Goal of the exercise: The listing below must be repeated word for word, with its images excluded.

Dataset content:
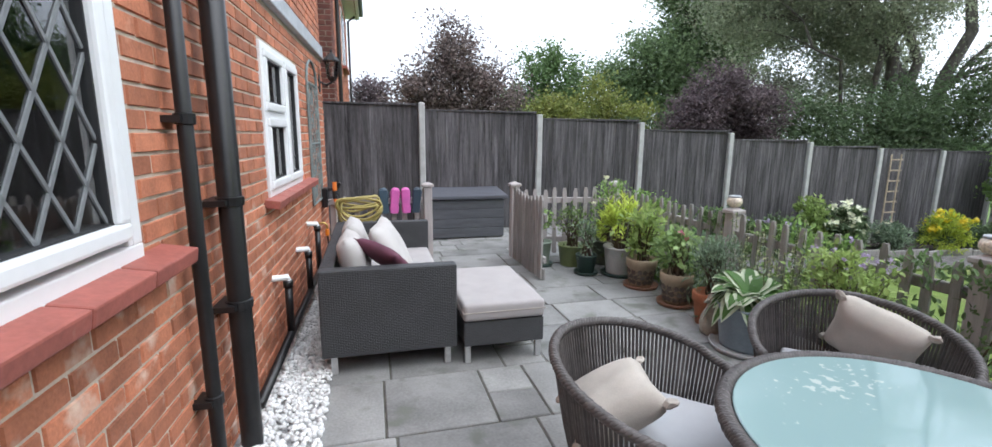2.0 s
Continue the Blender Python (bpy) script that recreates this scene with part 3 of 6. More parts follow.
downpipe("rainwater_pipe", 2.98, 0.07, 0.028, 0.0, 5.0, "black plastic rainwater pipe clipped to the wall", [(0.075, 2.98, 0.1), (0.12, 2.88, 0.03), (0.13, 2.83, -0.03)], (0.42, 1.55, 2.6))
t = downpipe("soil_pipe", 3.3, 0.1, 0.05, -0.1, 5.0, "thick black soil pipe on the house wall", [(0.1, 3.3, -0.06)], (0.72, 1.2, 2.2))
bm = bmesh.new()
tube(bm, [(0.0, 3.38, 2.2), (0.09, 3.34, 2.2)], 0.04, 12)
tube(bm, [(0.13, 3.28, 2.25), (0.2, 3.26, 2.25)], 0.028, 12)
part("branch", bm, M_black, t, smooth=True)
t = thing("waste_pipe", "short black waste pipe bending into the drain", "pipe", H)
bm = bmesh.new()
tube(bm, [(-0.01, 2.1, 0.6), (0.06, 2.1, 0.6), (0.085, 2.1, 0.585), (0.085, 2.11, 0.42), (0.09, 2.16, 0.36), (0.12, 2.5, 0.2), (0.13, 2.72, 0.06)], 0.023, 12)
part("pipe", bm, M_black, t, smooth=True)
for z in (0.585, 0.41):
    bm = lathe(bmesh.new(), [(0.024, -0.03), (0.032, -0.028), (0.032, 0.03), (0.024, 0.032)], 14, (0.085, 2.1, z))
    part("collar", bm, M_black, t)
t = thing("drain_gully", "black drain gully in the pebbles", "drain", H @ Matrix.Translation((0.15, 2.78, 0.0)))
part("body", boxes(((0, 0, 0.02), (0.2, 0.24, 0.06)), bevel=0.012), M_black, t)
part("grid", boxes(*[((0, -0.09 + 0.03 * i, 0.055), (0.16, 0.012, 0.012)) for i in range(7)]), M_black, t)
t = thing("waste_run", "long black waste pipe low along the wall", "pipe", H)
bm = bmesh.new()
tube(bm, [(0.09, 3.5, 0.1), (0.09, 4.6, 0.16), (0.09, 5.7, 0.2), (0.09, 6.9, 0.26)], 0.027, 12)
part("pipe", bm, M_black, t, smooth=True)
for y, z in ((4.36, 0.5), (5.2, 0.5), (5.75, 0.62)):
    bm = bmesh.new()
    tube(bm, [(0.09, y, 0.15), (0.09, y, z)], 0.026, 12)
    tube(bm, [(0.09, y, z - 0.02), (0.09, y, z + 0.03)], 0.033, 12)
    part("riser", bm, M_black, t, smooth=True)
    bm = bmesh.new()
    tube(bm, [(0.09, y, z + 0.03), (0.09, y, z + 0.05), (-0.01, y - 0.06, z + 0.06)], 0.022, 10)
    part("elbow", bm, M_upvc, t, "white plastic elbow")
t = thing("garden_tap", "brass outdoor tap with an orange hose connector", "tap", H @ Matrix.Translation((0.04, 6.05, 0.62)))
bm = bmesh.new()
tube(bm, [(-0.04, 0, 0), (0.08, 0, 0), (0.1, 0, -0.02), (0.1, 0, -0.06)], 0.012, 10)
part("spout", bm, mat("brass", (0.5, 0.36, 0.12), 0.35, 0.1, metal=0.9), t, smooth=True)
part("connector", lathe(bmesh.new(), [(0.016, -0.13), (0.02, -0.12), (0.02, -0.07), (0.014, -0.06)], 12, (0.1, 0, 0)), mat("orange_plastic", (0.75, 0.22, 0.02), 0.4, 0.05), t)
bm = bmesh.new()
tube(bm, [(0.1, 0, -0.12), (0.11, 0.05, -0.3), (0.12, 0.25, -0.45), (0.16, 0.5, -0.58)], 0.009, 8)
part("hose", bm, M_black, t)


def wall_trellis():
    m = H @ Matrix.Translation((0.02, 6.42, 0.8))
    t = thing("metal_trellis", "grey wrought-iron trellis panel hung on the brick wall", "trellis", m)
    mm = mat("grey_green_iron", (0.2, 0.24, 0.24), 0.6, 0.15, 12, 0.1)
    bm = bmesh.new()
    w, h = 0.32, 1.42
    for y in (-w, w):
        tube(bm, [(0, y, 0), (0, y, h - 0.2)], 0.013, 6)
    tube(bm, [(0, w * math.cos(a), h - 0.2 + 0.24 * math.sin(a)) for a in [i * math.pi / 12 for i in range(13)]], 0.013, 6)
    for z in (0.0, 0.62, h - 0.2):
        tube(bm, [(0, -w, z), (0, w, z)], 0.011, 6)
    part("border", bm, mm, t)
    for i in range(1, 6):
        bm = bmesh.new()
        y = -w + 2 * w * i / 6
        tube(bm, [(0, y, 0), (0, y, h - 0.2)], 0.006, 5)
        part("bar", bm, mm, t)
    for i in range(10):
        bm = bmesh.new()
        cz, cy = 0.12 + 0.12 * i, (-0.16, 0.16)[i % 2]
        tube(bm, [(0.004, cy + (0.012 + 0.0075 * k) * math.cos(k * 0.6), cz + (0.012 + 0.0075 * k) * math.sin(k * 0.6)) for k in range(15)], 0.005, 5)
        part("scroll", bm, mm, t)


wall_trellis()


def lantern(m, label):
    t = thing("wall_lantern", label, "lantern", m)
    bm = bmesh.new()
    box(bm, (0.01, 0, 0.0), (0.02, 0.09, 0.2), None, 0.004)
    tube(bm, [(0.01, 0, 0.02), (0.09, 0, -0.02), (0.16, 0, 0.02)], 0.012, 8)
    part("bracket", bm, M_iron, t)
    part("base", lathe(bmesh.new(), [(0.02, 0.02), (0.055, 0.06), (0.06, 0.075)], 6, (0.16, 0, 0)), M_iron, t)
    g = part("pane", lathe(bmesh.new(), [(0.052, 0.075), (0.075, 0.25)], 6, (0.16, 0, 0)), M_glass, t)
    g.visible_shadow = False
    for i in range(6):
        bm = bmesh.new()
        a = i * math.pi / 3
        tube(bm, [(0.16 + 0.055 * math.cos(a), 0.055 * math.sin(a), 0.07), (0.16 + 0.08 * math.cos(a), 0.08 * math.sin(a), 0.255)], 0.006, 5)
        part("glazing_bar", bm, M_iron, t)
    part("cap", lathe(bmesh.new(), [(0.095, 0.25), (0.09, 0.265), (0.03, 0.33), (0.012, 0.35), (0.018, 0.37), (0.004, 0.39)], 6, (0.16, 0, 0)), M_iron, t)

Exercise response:
2.0 s
Continue the Blender Python (bpy) script that recreates this scene with part 3 of 6. More parts follow.
downpipe("rainwater_pipe", 2.98, 0.07, 0.028, 0.0, 5.0, "black plastic rainwater pipe clipped to the wall", [(0.075, 2.98, 0.1), (0.12, 2.88, 0.03), (0.13, 2.83, -0.03)], (0.42, 1.55, 2.6))
t = downpipe("soil_pipe", 3.3, 0.1, 0.05, -0.1, 5.0, "thick black soil pipe on the house wall", [(0.1, 3.3, -0.06)], (0.72, 1.2, 2.2))
bm = bmesh.new()
tube(bm, [(0.0, 3.38, 2.2), (0.09, 3.34, 2.2)], 0.04, 12)
tube(bm, [(0.13, 3.28, 2.25), (0.2, 3.26, 2.25)], 0.028, 12)
part("branch", bm, M_black, t, smooth=True)
t = thing("waste_pipe", "short black waste pipe bending into the drain", "pipe", H)
bm = bmesh.new()
tube(bm, [(-0.01, 2.1, 0.6), (0.06, 2.1, 0.6), (0.085, 2.1, 0.585), (0.085, 2.11, 0.42), (0.09, 2.16, 0.36), (0.12, 2.5, 0.2), (0.13, 2.72, 0.06)], 0.023, 12)
part("pipe", bm, M_black, t, smooth=True)
for z in (0.585, 0.41):
    bm = lathe(bmesh.new(), [(0.024, -0.03), (0.032, -0.028), (0.032, 0.03), (0.024, 0.032)], 14, (0.085, 2.1, z))
    part("collar", bm, M_black, t)
t = thing("drain_gully", "black drain gully in the pebbles", "drain", H @ Matrix.Translation((0.15, 2.78, 0.0)))
part("body", boxes(((0, 0, 0.02), (0.2, 0.24, 0.06)), bevel=0.012), M_black, t)
part("grid", boxes(*[((0, -0.09 + 0.03 * i, 0.055), (0.16, 0.012, 0.012)) for i in range(7)]), M_black, t)
t = thing("waste_run", "long black waste pipe low along the wall", "pipe", H)
bm = bmesh.new()
tube(bm, [(0.09, 3.5, 0.1), (0.09, 4.6, 0.16), (0.09, 5.7, 0.2), (0.09, 6.9, 0.26)], 0.027, 12)
part("pipe", bm, M_black, t, smooth=True)
for y, z in ((4.36, 0.5), (5.2, 0.5), (5.75, 0.62)):
    bm = bmesh.new()
    tube(bm, [(0.09, y, 0.15), (0.09, y, z)], 0.026, 12)
    tube(bm, [(0.09, y, z - 0.02), (0.09, y, z + 0.03)], 0.033, 12)
    part("riser", bm, M_black, t, smooth=True)
    bm = bmesh.new()
    tube(bm, [(0.09, y, z + 0.03), (0.09, y, z + 0.05), (-0.01, y - 0.06, z + 0.06)], 0.022, 10)
    part("elbow", bm, M_upvc, t, "white plastic elbow")
t = thing("garden_tap", "brass outdoor tap with an orange hose connector", "tap", H @ Matrix.Translation((0.04, 6.05, 0.62)))
bm = bmesh.new()
tube(bm, [(-0.04, 0, 0), (0.08, 0, 0), (0.1, 0, -0.02), (0.1, 0, -0.06)], 0.012, 10)
part("spout", bm, mat("brass", (0.5, 0.36, 0.12), 0.35, 0.1, metal=0.9), t, smooth=True)
part("connector", lathe(bmesh.new(), [(0.016, -0.13), (0.02, -0.12), (0.02, -0.07), (0.014, -0.06)], 12, (0.1, 0, 0)), mat("orange_plastic", (0.75, 0.22, 0.02), 0.4, 0.05), t)
bm = bmesh.new()
tube(bm, [(0.1, 0, -0.12), (0.11, 0.05, -0.3), (0.12, 0.25, -0.45), (0.16, 0.5, -0.58)], 0.009, 8)
part("hose", bm, M_black, t)


def wall_trellis():
    m = H @ Matrix.Translation((0.02, 6.42, 0.8))
    t = thing("metal_trellis", "grey wrought-iron trellis panel hung on the brick wall", "trellis", m)
    mm = mat("grey_green_iron", (0.2, 0.24, 0.24), 0.6, 0.15, 12, 0.1)
    bm = bmesh.new()
    w, h = 0.32, 1.42
    for y in (-w, w):
        tube(bm, [(0, y, 0), (0, y, h - 0.2)], 0.013, 6)
    tube(bm, [(0, w * math.cos(a), h - 0.2 + 0.24 * math.sin(a)) for a in [i * math.pi / 12 for i in range(13)]], 0.013, 6)
    for z in (0.0, 0.62, h - 0.2):
        tube(bm, [(0, -w, z), (0, w, z)], 0.011, 6)
    part("border", bm, mm, t)
    for i in range(1, 6):
        bm = bmesh.new()
        y = -w + 2 * w * i / 6
        tube(bm, [(0, y, 0), (0, y, h - 0.2)], 0.006, 5)
        part("bar", bm, mm, t)
    for i in range(10):
        bm = bmesh.new()
        cz, cy = 0.12 + 0.12 * i, (-0.16, 0.16)[i % 2]
        tube(bm, [(0.004, cy + (0.012 + 0.0075 * k) * math.cos(k * 0.6), cz + (0.012 + 0.0075 * k) * math.sin(k * 0.6)) for k in range(15)], 0.005, 5)
        part("scroll", bm, mm, t)


wall_trellis()


def lantern(m, label):
    t = thing("wall_lantern", label, "lantern", m)
    bm = bmesh.new()
    box(bm, (0.01, 0, 0.0), (0.02, 0.09, 0.2), None, 0.004)
    tube(bm, [(0.01, 0, 0.02), (0.09, 0, -0.02), (0.16, 0, 0.02)], 0.012, 8)
    part("bracket", bm, M_iron, t)
    part("base", lathe(bmesh.new(), [(0.02, 0.02), (0.055, 0.06), (0.06, 0.075)], 6, (0.16, 0, 0)), M_iron, t)
    g = part("pane", lathe(bmesh.new(), [(0.052, 0.075), (0.075, 0.25)], 6, (0.16, 0, 0)), M_glass, t)
    g.visible_shadow = False
    for i in range(6):
        bm = bmesh.new()
        a = i * math.pi / 3
        tube(bm, [(0.16 + 0.055 * math.cos(a), 0.055 * math.sin(a), 0.07), (0.16 + 0.08 * math.cos(a), 0.08 * math.sin(a), 0.255)], 0.006, 5)
        part("glazing_bar", bm, M_iron, t)
    part("cap", lathe(bmesh.new(), [(0.095, 0.25), (0.09, 0.265), (0.03, 0.33), (0.012, 0.35), (0.018, 0.37), (0.004, 0.39)], 6, (0.16, 0, 0)), M_iron, t)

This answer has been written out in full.